On October 17, 18 and 19, 2002, the Un Mundo organization presented a rural “Cinema Campesino Film Festival” in the village of El Pital, in the Cangrejal river valley (half an hour south from La Ceiba, Honduras). The festival used Latin American films and dialogue to celebrate the beautiful yet difficult life of the Campesino. People were bussed in or walked to the festival from the remote neighbouring villages of Urraco, Toncontin, Yaruca, Rio Viejo and La Muralla.


The festival purpose was threefold:
1. A fundraiser to purchase a used bus to transport students at the local high school.
2. An exercise for the local villages in carrying out a cooperative community event.

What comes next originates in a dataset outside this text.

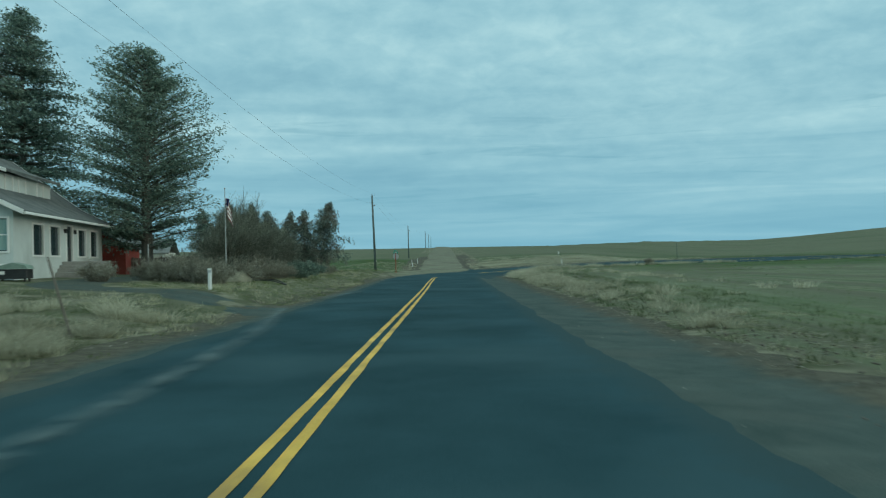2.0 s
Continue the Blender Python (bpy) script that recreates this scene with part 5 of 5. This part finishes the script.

3. A forum for public dialog about local problems and social issues. 

An estimated 500 people attended the Cinema Campesino Film Festival under the stars each night.


The renowned Bethel High School Marching Band kicked off the event. 


Local singers and dancers performed during the three nights of the festival.

Brisk sales of food and drink by local villagers were part of the fund-raising activities, and high school students also solicited donations from festival participants. Nearly all the equipment used to produce this first Film Festival were donated by sponsors, including the sound system, lights, rain shelters, camera and movie projection equipment.


Cartoon videos and movies shown in the local high school kept the youngsters entertained. 


Each night, dolls and other toys were given to the village kids attending the festival.

Un Mundo plans to repeat the Cinema Campesino Film Festival throughout rural Honduras. Un Mundo is also working to establish a Cine Campesino Film and Video Institute on the north coast of Honduras, with objectives of imparting to youth throughout Honduras an understanding of filmmaking and the filmmaking industry, promoting social change through film, and fostering a national film industry. If you would like to become a founding contributor of the Cine Campesino Film and Video Institute, email arteaccioncopan@yahoo.com.

The shown films came from Cuba, Argentina, and Honduras. The Last Supper depicted the inner turmoil of slaves asserting their independence at a Dominican Republic sugar plantation in the 19th century. The Hour of the Furnaces was a cold, hard examination of the causes and effects of underdevelopment in Latin America. Hurricane Mitch focused on the debilitating external debt exposed by this natural phenomena, while A Place in the World was a sweet story of the triumph and tribulations of a father and son, as the former overcomes resistance while starting a cooperative in his native village and the latter tries to teach his female companion how to read.